Assets managed in the U.K. grew 11% to a record £7.7 trillion ($10 trillion) in 2017 compared with 2016, according to the Investment Association's annual member survey.
The survey, in its 16th year, showed assets managed on behalf of overseas investors grew 19% to £3.1 trillion. Almost 60% of those assets are run on behalf of European clients at £1.8 trillion, a 29% increase for the 12 months.
U.S. client assets run in the U.K. totaled £510 billion, up 13% from Dec. 31, 2016. The remaining £790 billion was run for clients located elsewhere in the world, up 5.3%. Assets managed for Middle Eastern clients totaled £240 billion; Asian clients, £400 billion; Latin American clients, £35 billion; and African clients, £30 billion.

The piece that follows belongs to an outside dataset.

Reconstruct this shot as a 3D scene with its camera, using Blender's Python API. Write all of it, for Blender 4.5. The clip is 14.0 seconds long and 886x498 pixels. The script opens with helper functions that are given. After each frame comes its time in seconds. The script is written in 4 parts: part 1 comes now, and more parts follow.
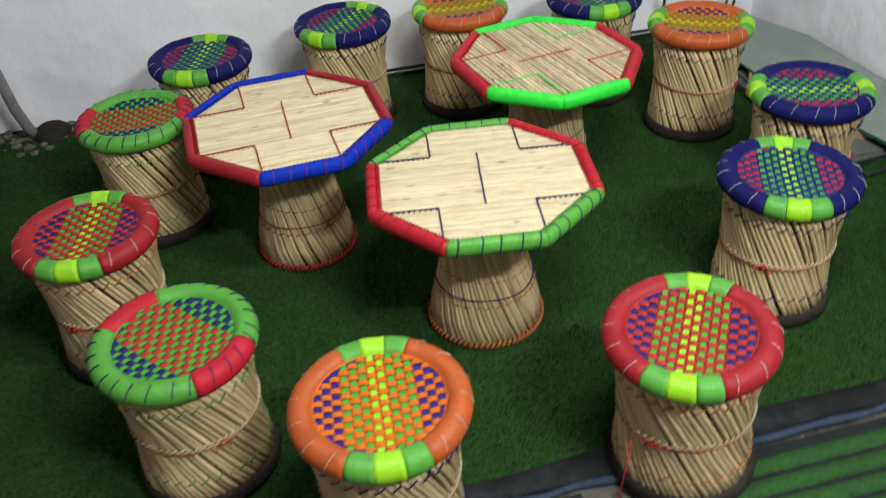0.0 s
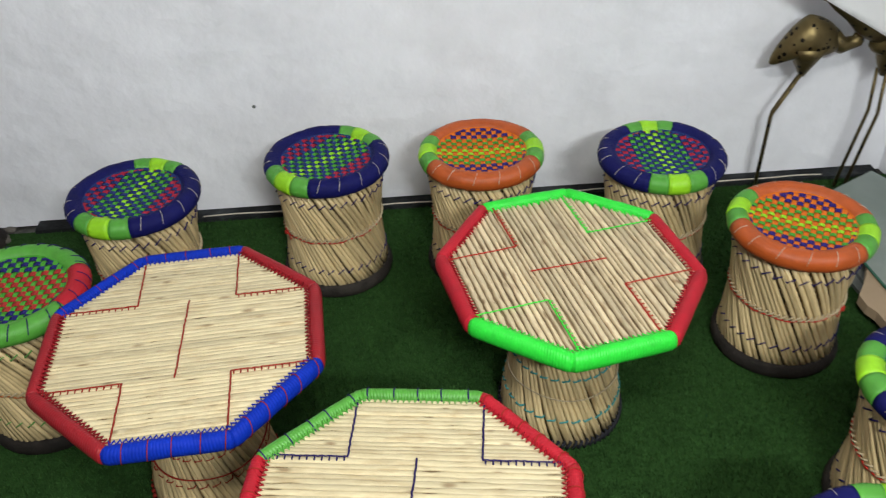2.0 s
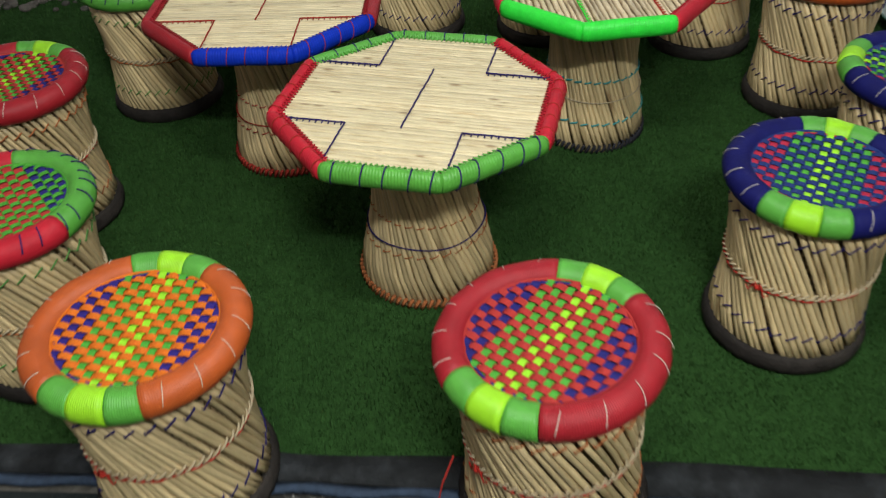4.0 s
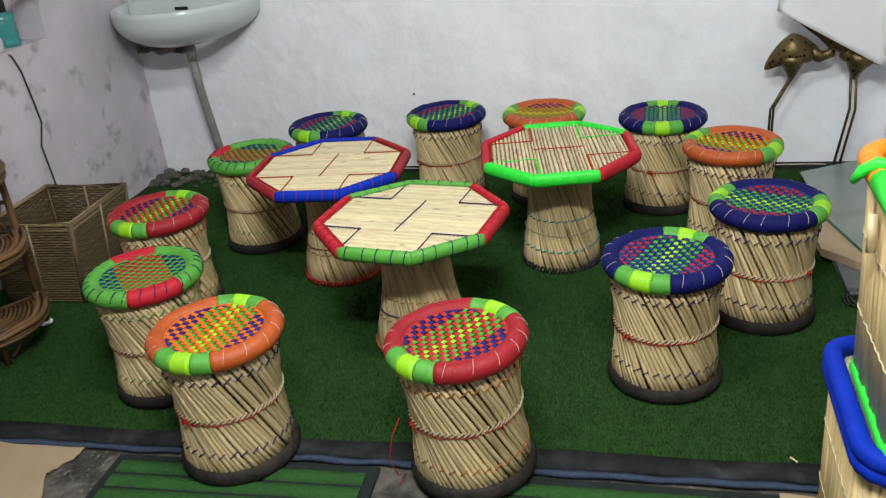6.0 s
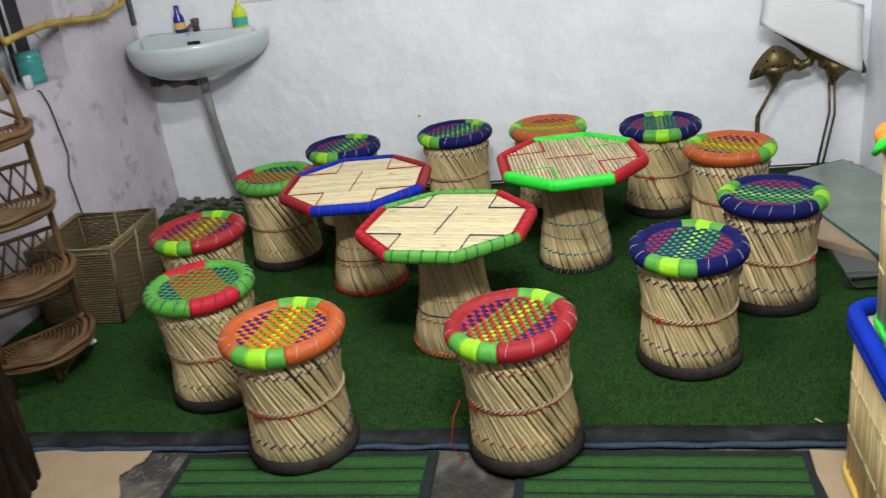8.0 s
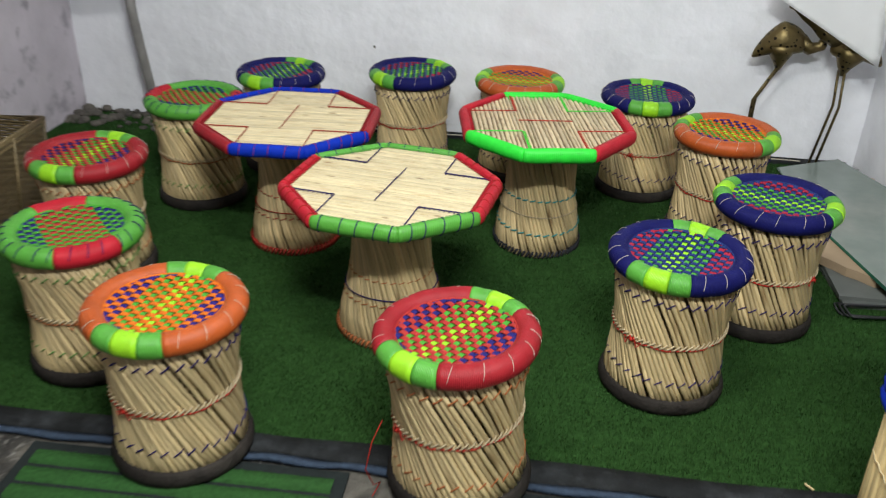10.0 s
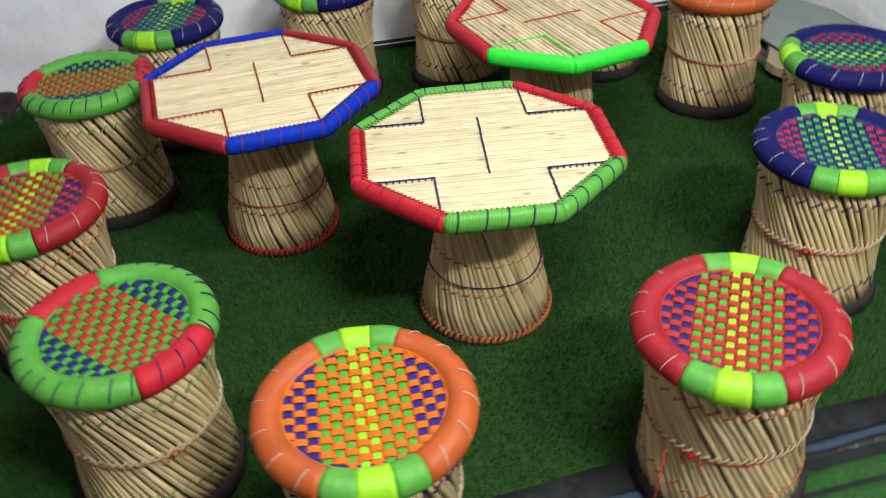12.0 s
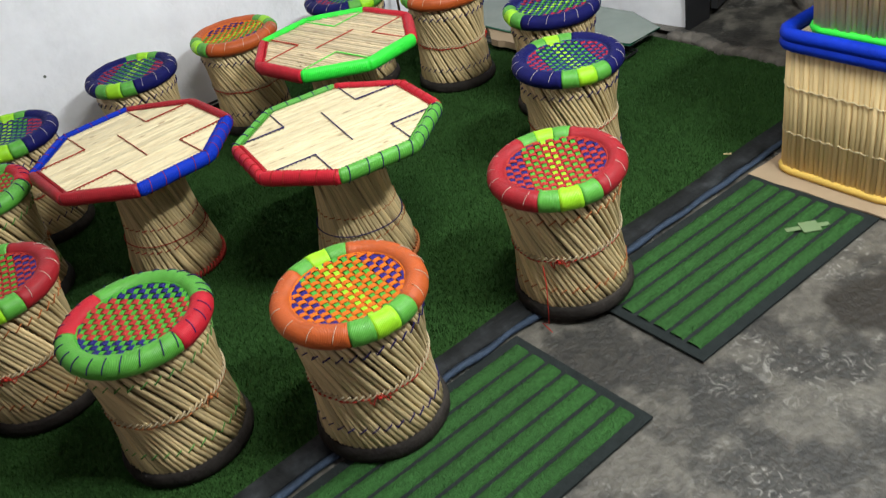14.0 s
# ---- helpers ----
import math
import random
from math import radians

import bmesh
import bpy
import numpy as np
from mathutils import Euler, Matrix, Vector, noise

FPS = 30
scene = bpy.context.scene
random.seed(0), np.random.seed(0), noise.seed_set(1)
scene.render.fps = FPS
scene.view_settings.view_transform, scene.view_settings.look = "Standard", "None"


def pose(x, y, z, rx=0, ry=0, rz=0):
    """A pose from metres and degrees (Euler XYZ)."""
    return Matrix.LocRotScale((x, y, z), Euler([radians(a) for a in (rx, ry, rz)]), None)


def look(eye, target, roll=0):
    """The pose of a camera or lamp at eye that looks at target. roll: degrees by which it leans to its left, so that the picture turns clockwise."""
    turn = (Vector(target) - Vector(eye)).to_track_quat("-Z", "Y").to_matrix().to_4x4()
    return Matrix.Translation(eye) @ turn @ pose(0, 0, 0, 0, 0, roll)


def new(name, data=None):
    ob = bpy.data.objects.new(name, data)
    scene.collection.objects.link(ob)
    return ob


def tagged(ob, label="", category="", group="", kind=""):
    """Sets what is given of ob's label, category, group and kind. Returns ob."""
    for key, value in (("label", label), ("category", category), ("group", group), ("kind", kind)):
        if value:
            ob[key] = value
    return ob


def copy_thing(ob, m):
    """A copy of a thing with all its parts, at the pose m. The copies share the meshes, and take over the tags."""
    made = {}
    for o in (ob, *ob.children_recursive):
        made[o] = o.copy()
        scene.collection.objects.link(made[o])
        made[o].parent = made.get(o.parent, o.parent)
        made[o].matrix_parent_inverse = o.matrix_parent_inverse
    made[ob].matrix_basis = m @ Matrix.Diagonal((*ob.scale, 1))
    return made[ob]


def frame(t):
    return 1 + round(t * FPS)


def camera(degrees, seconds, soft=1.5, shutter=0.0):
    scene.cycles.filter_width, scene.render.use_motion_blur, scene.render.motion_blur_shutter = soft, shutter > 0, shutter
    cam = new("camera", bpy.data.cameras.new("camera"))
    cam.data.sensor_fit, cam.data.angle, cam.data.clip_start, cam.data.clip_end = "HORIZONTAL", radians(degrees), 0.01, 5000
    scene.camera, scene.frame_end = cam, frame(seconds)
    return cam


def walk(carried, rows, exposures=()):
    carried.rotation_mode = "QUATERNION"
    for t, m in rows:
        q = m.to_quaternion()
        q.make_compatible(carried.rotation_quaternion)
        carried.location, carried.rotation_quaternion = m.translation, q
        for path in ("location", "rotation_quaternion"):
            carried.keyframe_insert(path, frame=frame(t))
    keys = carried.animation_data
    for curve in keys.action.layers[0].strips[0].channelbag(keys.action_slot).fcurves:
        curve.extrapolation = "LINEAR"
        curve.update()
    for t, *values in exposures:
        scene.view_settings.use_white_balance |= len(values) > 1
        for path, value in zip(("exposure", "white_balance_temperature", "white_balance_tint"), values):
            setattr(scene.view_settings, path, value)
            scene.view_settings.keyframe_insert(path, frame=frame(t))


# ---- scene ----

The remainder could not be classified geographically.
Institutional investors represent 78.8% of total assets under management in the U.K., with money managers running about £3.8 trillion on their behalf. That is up 15% from last year when managers ran £3.3 trillion for institutional clients.
Retirement plans accounted for about £2.69 trillion of institutional assets, up 22% vs. 2016 assets. Retirement assets represented 71.3% of total institutional assets. Insurance assets represented 14% of institutional assets, down from 27% in 2016.
"The IA's latest data reveal that assets managed in the U.K. for European clients increased by nearly 30% in 2017 to £1.8 trillion, making Europe the largest source of overseas assets for U.K. asset managers. The clear value the European market brings to the U.K. asset management industry underlines the urgent need for a Brexit deal to be completed by March 2019, which protects our industry, and more importantly, the savings of millions of people right across Europe," said Chris Cummings, IA's CEO, in a statement accompanying the report.
"The IA's definite overview of asset management illustrates that it is an exciting time for our industry. We are playing an increasingly significant role in the U.K. economy with £1.7 trillion (in) investment, providing vital funding to U.K. businesses and infrastructure," Mr. Cummings added.